## SET EXERCISE
Reproduce the records below exactly as given.

--- Begin DATASET ENTRIES ---

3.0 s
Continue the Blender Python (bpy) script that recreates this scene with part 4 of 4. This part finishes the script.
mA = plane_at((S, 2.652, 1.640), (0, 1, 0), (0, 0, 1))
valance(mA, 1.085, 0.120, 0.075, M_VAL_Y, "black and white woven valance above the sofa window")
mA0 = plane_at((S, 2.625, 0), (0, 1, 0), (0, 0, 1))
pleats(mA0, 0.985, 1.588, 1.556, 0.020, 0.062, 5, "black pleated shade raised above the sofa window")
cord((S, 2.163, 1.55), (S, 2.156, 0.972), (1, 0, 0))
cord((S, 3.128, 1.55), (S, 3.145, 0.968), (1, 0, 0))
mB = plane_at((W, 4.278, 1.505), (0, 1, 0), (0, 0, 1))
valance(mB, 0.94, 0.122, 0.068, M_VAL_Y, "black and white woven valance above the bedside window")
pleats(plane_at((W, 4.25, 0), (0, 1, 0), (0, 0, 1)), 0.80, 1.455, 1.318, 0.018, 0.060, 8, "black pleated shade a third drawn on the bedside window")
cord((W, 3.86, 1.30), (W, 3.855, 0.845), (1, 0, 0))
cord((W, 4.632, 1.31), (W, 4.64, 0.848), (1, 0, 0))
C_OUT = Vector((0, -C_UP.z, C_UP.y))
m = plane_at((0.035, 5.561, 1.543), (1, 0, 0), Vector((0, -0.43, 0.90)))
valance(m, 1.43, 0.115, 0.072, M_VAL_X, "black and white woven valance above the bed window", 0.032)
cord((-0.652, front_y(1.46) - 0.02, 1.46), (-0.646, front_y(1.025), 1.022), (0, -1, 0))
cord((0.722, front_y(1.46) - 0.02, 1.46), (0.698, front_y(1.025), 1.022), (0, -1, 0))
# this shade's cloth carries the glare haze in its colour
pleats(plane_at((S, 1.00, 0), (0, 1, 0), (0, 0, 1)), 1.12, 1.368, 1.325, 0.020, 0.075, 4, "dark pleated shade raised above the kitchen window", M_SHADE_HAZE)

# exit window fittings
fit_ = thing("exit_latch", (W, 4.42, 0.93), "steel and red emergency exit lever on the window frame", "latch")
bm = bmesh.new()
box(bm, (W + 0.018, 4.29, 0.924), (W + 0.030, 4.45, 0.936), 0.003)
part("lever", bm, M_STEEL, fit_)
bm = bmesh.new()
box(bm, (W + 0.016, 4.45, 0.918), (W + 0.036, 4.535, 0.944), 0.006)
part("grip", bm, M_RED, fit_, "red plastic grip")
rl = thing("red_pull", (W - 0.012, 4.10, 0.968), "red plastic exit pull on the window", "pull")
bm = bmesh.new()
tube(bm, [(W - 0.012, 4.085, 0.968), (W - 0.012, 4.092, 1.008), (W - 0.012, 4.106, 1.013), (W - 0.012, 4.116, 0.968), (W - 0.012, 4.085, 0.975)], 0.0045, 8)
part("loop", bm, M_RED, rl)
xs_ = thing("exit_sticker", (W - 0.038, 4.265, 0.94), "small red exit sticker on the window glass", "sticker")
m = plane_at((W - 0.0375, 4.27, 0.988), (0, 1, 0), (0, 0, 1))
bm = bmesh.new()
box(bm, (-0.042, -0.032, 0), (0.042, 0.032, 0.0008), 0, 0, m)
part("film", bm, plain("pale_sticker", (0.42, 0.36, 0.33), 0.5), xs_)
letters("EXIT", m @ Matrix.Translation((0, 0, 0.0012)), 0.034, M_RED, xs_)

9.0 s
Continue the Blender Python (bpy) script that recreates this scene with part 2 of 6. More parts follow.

--- End DATASET ENTRIES ---

## THE REPLY
3.0 s
Continue the Blender Python (bpy) script that recreates this scene with part 4 of 4. This part finishes the script.
mA = plane_at((S, 2.652, 1.640), (0, 1, 0), (0, 0, 1))
valance(mA, 1.085, 0.120, 0.075, M_VAL_Y, "black and white woven valance above the sofa window")
mA0 = plane_at((S, 2.625, 0), (0, 1, 0), (0, 0, 1))
pleats(mA0, 0.985, 1.588, 1.556, 0.020, 0.062, 5, "black pleated shade raised above the sofa window")
cord((S, 2.163, 1.55), (S, 2.156, 0.972), (1, 0, 0))
cord((S, 3.128, 1.55), (S, 3.145, 0.968), (1, 0, 0))
mB = plane_at((W, 4.278, 1.505), (0, 1, 0), (0, 0, 1))
valance(mB, 0.94, 0.122, 0.068, M_VAL_Y, "black and white woven valance above the bedside window")
pleats(plane_at((W, 4.25, 0), (0, 1, 0), (0, 0, 1)), 0.80, 1.455, 1.318, 0.018, 0.060, 8, "black pleated shade a third drawn on the bedside window")
cord((W, 3.86, 1.30), (W, 3.855, 0.845), (1, 0, 0))
cord((W, 4.632, 1.31), (W, 4.64, 0.848), (1, 0, 0))
C_OUT = Vector((0, -C_UP.z, C_UP.y))
m = plane_at((0.035, 5.561, 1.543), (1, 0, 0), Vector((0, -0.43, 0.90)))
valance(m, 1.43, 0.115, 0.072, M_VAL_X, "black and white woven valance above the bed window", 0.032)
cord((-0.652, front_y(1.46) - 0.02, 1.46), (-0.646, front_y(1.025), 1.022), (0, -1, 0))
cord((0.722, front_y(1.46) - 0.02, 1.46), (0.698, front_y(1.025), 1.022), (0, -1, 0))
# this shade's cloth carries the glare haze in its colour
pleats(plane_at((S, 1.00, 0), (0, 1, 0), (0, 0, 1)), 1.12, 1.368, 1.325, 0.020, 0.075, 4, "dark pleated shade raised above the kitchen window", M_SHADE_HAZE)

# exit window fittings
fit_ = thing("exit_latch", (W, 4.42, 0.93), "steel and red emergency exit lever on the window frame", "latch")
bm = bmesh.new()
box(bm, (W + 0.018, 4.29, 0.924), (W + 0.030, 4.45, 0.936), 0.003)
part("lever", bm, M_STEEL, fit_)
bm = bmesh.new()
box(bm, (W + 0.016, 4.45, 0.918), (W + 0.036, 4.535, 0.944), 0.006)
part("grip", bm, M_RED, fit_, "red plastic grip")
rl = thing("red_pull", (W - 0.012, 4.10, 0.968), "red plastic exit pull on the window", "pull")
bm = bmesh.new()
tube(bm, [(W - 0.012, 4.085, 0.968), (W - 0.012, 4.092, 1.008), (W - 0.012, 4.106, 1.013), (W - 0.012, 4.116, 0.968), (W - 0.012, 4.085, 0.975)], 0.0045, 8)
part("loop", bm, M_RED, rl)
xs_ = thing("exit_sticker", (W - 0.038, 4.265, 0.94), "small red exit sticker on the window glass", "sticker")
m = plane_at((W - 0.0375, 4.27, 0.988), (0, 1, 0), (0, 0, 1))
bm = bmesh.new()
box(bm, (-0.042, -0.032, 0), (0.042, 0.032, 0.0008), 0, 0, m)
part("film", bm, plain("pale_sticker", (0.42, 0.36, 0.33), 0.5), xs_)
letters("EXIT", m @ Matrix.Translation((0, 0, 0.0012)), 0.034, M_RED, xs_)

9.0 s
Continue the Blender Python (bpy) script that recreates this scene with part 2 of 6. More parts follow.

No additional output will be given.